• Stated problem: Leave out the images and repeat the listing below without a single change.

• Data shown:

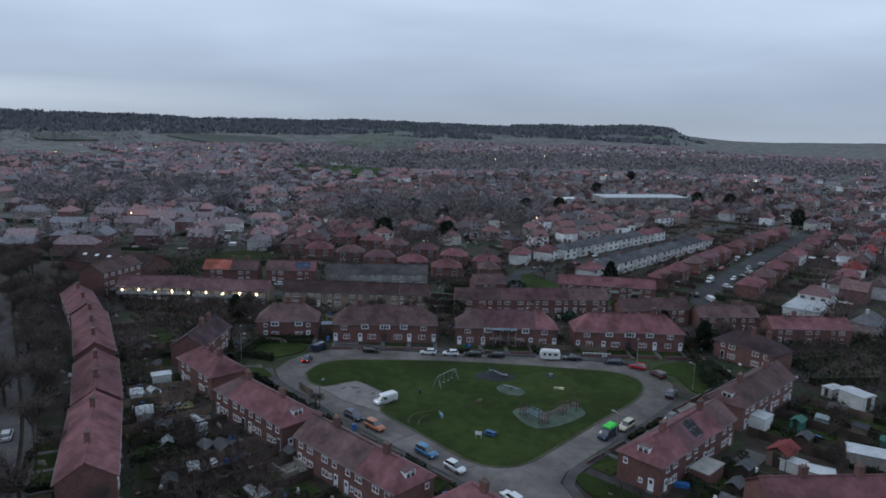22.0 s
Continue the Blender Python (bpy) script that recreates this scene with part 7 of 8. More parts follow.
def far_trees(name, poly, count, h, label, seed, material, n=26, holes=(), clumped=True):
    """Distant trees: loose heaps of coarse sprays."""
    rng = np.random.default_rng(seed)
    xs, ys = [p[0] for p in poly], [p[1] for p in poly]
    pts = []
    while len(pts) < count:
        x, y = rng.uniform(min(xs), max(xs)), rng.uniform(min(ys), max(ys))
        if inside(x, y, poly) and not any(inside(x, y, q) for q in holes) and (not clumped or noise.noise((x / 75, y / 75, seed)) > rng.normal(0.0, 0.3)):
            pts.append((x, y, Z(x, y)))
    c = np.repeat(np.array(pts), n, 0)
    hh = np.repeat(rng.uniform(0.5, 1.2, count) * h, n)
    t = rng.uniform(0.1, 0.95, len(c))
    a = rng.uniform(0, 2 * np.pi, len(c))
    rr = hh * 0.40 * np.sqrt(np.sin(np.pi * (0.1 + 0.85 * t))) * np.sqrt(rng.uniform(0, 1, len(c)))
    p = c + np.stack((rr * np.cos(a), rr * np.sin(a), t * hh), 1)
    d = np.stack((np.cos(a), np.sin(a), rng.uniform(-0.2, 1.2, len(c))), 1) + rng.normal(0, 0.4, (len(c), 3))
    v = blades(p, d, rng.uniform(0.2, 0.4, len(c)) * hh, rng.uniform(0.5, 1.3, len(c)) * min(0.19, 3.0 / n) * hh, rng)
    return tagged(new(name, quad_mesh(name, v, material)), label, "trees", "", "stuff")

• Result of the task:
22.0 s
Continue the Blender Python (bpy) script that recreates this scene with part 7 of 8. More parts follow.
def far_trees(name, poly, count, h, label, seed, material, n=26, holes=(), clumped=True):
    """Distant trees: loose heaps of coarse sprays."""
    rng = np.random.default_rng(seed)
    xs, ys = [p[0] for p in poly], [p[1] for p in poly]
    pts = []
    while len(pts) < count:
        x, y = rng.uniform(min(xs), max(xs)), rng.uniform(min(ys), max(ys))
        if inside(x, y, poly) and not any(inside(x, y, q) for q in holes) and (not clumped or noise.noise((x / 75, y / 75, seed)) > rng.normal(0.0, 0.3)):
            pts.append((x, y, Z(x, y)))
    c = np.repeat(np.array(pts), n, 0)
    hh = np.repeat(rng.uniform(0.5, 1.2, count) * h, n)
    t = rng.uniform(0.1, 0.95, len(c))
    a = rng.uniform(0, 2 * np.pi, len(c))
    rr = hh * 0.40 * np.sqrt(np.sin(np.pi * (0.1 + 0.85 * t))) * np.sqrt(rng.uniform(0, 1, len(c)))
    p = c + np.stack((rr * np.cos(a), rr * np.sin(a), t * hh), 1)
    d = np.stack((np.cos(a), np.sin(a), rng.uniform(-0.2, 1.2, len(c))), 1) + rng.normal(0, 0.4, (len(c), 3))
    v = blades(p, d, rng.uniform(0.2, 0.4, len(c)) * hh, rng.uniform(0.5, 1.3, len(c)) * min(0.19, 3.0 / n) * hh, rng)
    return tagged(new(name, quad_mesh(name, v, material)), label, "trees", "", "stuff")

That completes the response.